Now that the robola [a black wine made in Corfu] is safely on the way, the Count can turn his attention to the kitchens with their gleaming copper ware and dungeon-like ovens. Here he busies himself with Caroline and Mrs Zarian in the manufacture of mustalevria – that delicious of Ionian sweet or jelly which is made by boiling fresh must to half its bulk with semolina and a little spice. The paste is left to cool on plates and stuck with almonds; and the whole either eaten fresh or cut up in slices and put away in the great store cupboard.
Sykopita, Zarian’s favourite fig cake, will come later when the autumn figs are literally bursting open with their own ripeness. But for the time being there are conserves of all kinds to be made – orange flower preserve and Morella syrup. While the Count produces for the table a very highly spiced quince cheese, black and sticky, but very good.
(Prospero’s Cell by Lawrence Durrell, quoted in A Book of Mediterranean Food by Elizabeth David, 1950, ed. 1956, p.179)
Elizabeth eventually returned to England. During the freezing Winter of 1946 whilst Britain’s home cooks were battling the challenges of food rationing, she began to write-up her recipes, notes and memories gathered from her time living in Europe. The ingredients that she wrote about were but a distant dream for most British housewives at that time.
Elizabeth has also been credited with introducing a whole new generation of cooks with olive oil as a culinary ingredient, rather than something purchased in the local chemist to shift stubborn ear wax. The first volume of her cookbook series was A Book of Mediterranean Food (1950), then followed:
- French Country Cooking (1951);
- Italian Food (1954);
- Summer Cooking (1955) and finally;
- French Provincial Cooking (1960).
Elizabeth acknowledges the difficulties of obtaining ingredients during food rationing. In her Preface to the 1956 edition of A Book of Mediterranean Food, she writes:
This book first appeared in 1950, when almost every essential ingredient of good cooking was either rationed or unobtainable….But even if people could not very often make the dishes here described, it was stimulating to think about them; to escape from the deadly boredom of queuing and the frustration of buying the weekly rations; to read about real food cooked with wine and olive oil, eggs and butter and cream, and dishes richly flavoured with onions, garlic, herbs, and brightly coloured Southern vegetables…. So startlingly different is the food situation now as compared with only two years ago that I think there is scarcely a single ingredient, however exotic, mentioned in this book which cannot be obtained somewhere in this country, even it is only in one or two shops.
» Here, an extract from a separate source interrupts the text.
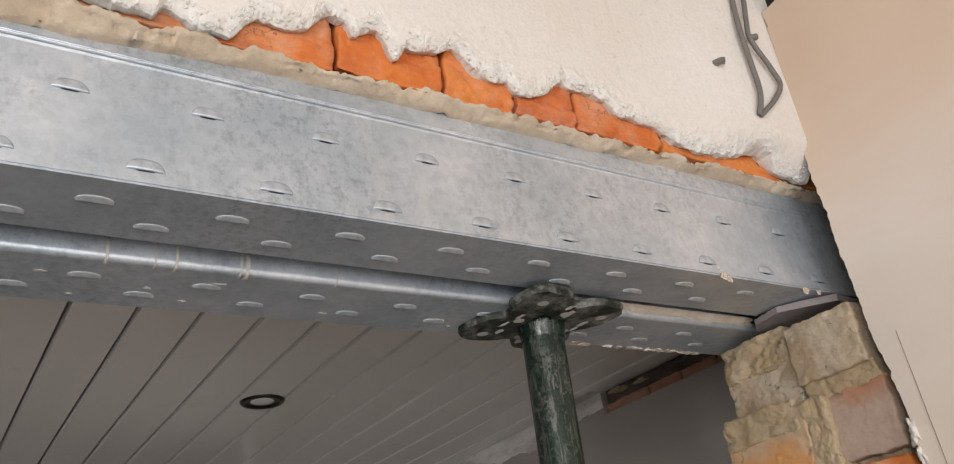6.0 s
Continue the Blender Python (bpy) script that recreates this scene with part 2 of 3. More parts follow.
def galvanised():
    mat, nt, bsdf = nodes_of("galvanised_steel")
    vec = coords(nt)
    v = nt.nodes.new("ShaderNodeTexVoronoi")
    v.inputs["Scale"].default_value = 150.0
    nt.links.new(vec, v.inputs["Vector"])
    bw = nt.nodes.new("ShaderNodeRGBToBW")
    nt.links.new(v.outputs["Color"], bw.inputs[0])
    cloud = noise_tex(nt, vec, 9.0, 5.0, 0.6, 2.0)
    speck = noise_tex(nt, vec, 120.0, 5.0, 0.75, 4.0)
    streak = noise_tex(nt, coords(nt, (1, 1, 0.12)), 60.0, 4.0, 0.6, 6.0)
    blot = noise_tex(nt, vec, 46.0, 8.0, 0.75, 11.0)
    c = mix(nt, ramp(nt, cloud, 0.35, 0.65), (0.53, 0.595, 0.665), (0.75, 0.775, 0.825))
    c = mix(nt, times(nt, bw.outputs[0], 0.25), c, (0.33, 0.365, 0.40))
    c = mix(nt, times(nt, ramp(nt, blot, 0.46, 0.66), 0.24), c, (0.31, 0.36, 0.40))
    c = mix(nt, times(nt, times(nt, ramp(nt, speck, 0.48, 0.64), ramp(nt, noise_tex(nt, vec, 5.0, 4.0, 0.6, 15.0), 0.38, 0.62)), 0.55), c, (0.20, 0.235, 0.265))
    c = mix(nt, times(nt, ramp(nt, streak, 0.58, 0.72), 0.4), c, (0.70, 0.71, 0.70))
    nt.links.new(c, bsdf.inputs["Base Color"])
    bsdf.inputs["Metallic"].default_value = 0.66
    rr = nt.nodes.new("ShaderNodeMapRange")
    rr.inputs["To Min"].default_value, rr.inputs["To Max"].default_value = 0.36, 0.56
    nt.links.new(cloud, rr.inputs["Value"])
    nt.links.new(rr.outputs[0], bsdf.inputs["Roughness"])
    relief(nt, bsdf, speck, 0.22, 0.001)
    return mat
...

(A Book of Mediterranean Food by Elizabeth David, ed.1956, Preface)
Elizabeth David’s Kitchen at 24 Halsey Street
Number 24 Halsey Street is a grade II-listed terraced house with three storeys, dating from the 1840s. Elizabeth initially let out the third and attic storeys to her friends Neville Phillips and Denis Freeman, and then from 1950 to her sister, Felicité Gwynne. Much of Elizabeth’s part of the house was eventually taken over by her books and she increasingly confined herself to her bedroom on the first floor and to her kitchen.
From 1948 until the 1980s, the kitchen was in the back extension. It was there that she wrote, cooked and entertained, in each case often with a glass of good wine and a Gauloise. Many friends remember the room, with its big pine table, a French armoire and several dressers, a chaise longue, a butler’s sink, a gas stove, and masses of pots and pans, plates and bowls on display.Embed from Getty Images
Siphniac Honey Pie (Greece)
(A Book of Mediterranean Food by Elizabeth David, ed. 1956)
In honour of Elizabeth’s David’s shiny new Blue Plaque, I decided to revisit A Book of Mediterranean Food. I chose Siphniac honey pie, a Greek dish that resembles the love child of quiche and baklava. I currently have a glut of organic honey, including a pot made by a neighbour’s father from his own bees in rural Hungary.
I made a few modifications to Elizabeth’s recipe and, as always, my notes appear in square brackets and because there are quite a lot of notes in the margin for this recipe, my comments appear in red. I wasn’t able to get hold of myzithra cheese (a Greek cheese made from sheep’s milk) but did find a decent block of Spanish Manchego in Sainsbury’s. Manchego is a hard cheese made from sheep’s milk. I also had some grated Emmental lingering in the back of my fridge so I added that to the mixture. I added dried figs and halved the quantity of pastry.
Ingredients: 1lb [453g] unsalted myzithra (this is the fresh Greek cheese made from sheep’s milk; in England ordinary fresh milk cheese can be used); 4 ozs honey [warmed over a gentle heat]; 3 ozs sugar; 8 ozs flour [plain]; 8 ozs butter [unsalted as sheep’s cheese can be rather salty.] ; 4 eggs; cinnamon. These quantities fill 2 medium-sized pie dishes.
[I decorated the mixture with dried figs before baking. The original recipe does not include figs but they made a nice addition. If you don’t like a dish that is both savoury and quite sweet, don’t add the figs. Once you have made the pastry, cover it in cling film and pop into the fridge for 30 minutes before rolling it out and lining your tin, it will be easier to work with.]
- Make a paste [pastry] of the flour and butter with some water;
- Roll it thin and line the tins. [I blind-baked my pastry case for 10 minutes. Unlike normal blind baking, don’t prick the base or line with anything just keep an eye on the pastry so that it doesn’t ‘bubble-up’ too much. Sheep’s cheese is very greasy and you need to cook the base first otherwise the mixture will make your pastry very soggy. If you have pricked holes in your pastry, then the mixture will leak underneath the base and make it soggy.];
- Work the cheese and warmed honey together;
- Add the sugar, the beaten eggs and a little cinnamon. [Careful, as this mixture begins to cook quickly in the saucepan and cheese melts very fast];
- Spread this mixture on the paste and back in a medium oven for 35 minutes. [I baked my pie on 175C for 25 minutes in a fan-assisted oven.];
- Sprinkle the top with a little cinnamon. [I dusted my pie with cinnamon before I put it into the oven, hence the final appear of my pie being very dark.]